KARŞI TARAFIN SAVUNMASI : İstemin reddi gerektiği savunulmaktadır.

DANIŞTAY TETKİK HÂKİMİ …’ÜN DÜŞÜNCESİ : Temyiz isteminin reddi ile usul ve yasaya uygun olan kararın onanması gerektiği düşünülmektedir.

TÜRK MİLLETİ ADINA

Karar veren Danıştay Yedinci Dairesince, Tetkik Hâkiminin açıklamaları dinlendikten ve dosyadaki belgeler incelendikten sonra gereği görüşüldü:

HUKUKİ DEĞERLENDİRME:

Bölge idare mahkemelerinin nihai kararlarının temyizen bozulması, 2577 sayılı İdari Yargılama Usulü Kanunu’nun 49. maddesinde yer alan sebeplerden birinin varlığı hâlinde mümkündür.

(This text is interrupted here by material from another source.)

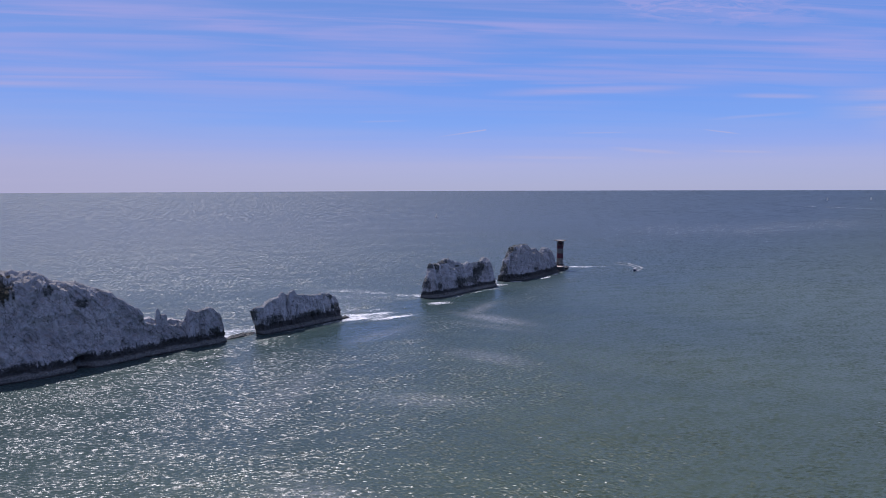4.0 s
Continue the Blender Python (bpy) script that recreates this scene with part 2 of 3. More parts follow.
    col = k.mix(k.math("MULTIPLY", k.ramp(seam, 0.0, 0.012, 0.85, 0.0), k.ramp(k.noise(q, 0.06, 3.0), 0.44, 0.56)), col, rgb(0.055, 0.056, 0.056))
    # a few long upright fissures
    line = k.math("ABSOLUTE", k.math("SUBTRACT", k.noise(k.scale(q, (0.16, 0.16, 0.018)), 1.0, 4.0, 0.6, 0.3), 0.5))
    col = k.mix(k.math("MULTIPLY", k.ramp(line, 0.0, 0.007, 0.9, 0.0), k.ramp(k.noise(q, 0.07, 2.0), 0.42, 0.58)), col, rgb(0.06, 0.06, 0.06))
    rag = k.math("ADD", k.math("MULTIPLY", k.math("SUBTRACT", drip, 0.5), 8.0), k.math("MULTIPLY", k.math("SUBTRACT", fine, 0.5), 5.0))
    rag = k.math("ADD", rag, k.math("MULTIPLY", k.math("SUBTRACT", blot, 0.5), 10.0))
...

Temyizen incelenen karar usul ve hukuka uygun olup, dilekçede ileri sürülen temyiz nedenleri kararın bozulmasını gerektirecek nitelikte görülmemiştir.

KARAR SONUCU:

Açıklanan nedenlerle;

Temyiz isteminin reddine,

… Bölge İdare Mahkemesi Vergi Dava Dairesinin … tarih ve E:…, K:… sayılı kararının ONANMASINA,

… TL maktu harç tutarının temyiz eden davacıdan alınmasına,

2577 sayılı İdari Yargılama Usulü Kanunu’nun 50. maddesi uyarınca, bu kararın taraflara tebliği ve bir örneğinin de Bölge İdare Mahkemesine gönderilmesini teminen dosyanın ilk derece Mahkemesine gönderilmesine, 11/04/2022 tarihinde kesin olarak oyçokluğuyla karar verildi.

(X) – KARŞI OY :

Dava konusu ödeme emrinin 11/05/2019 tarihinde tebliğine dair mazbatada, tebligatın daimi çalışan …’a yapıldığı, davacı tarafından eklenen Sosyal Güvenlik Kurumu sorgu ekranında davacının böyle bir çalışanının bulunmadığının görüldüğü ve davalı idare tarafından da aksi yönde herhangi bir belge sunulamadığının anlaşılması karşısında tebliğ tarihi, davacının bildirdiği tarih olarak kabul edilerek işin esası incelenerek karar verilmesi gerekirken, davayı süre aşımı nedeniyle reddeden mahkeme kararına yönelik istinaf başvurusunun reddine dair kararın bozulması gerektiği oyuyla daire kararına katılmıyorum.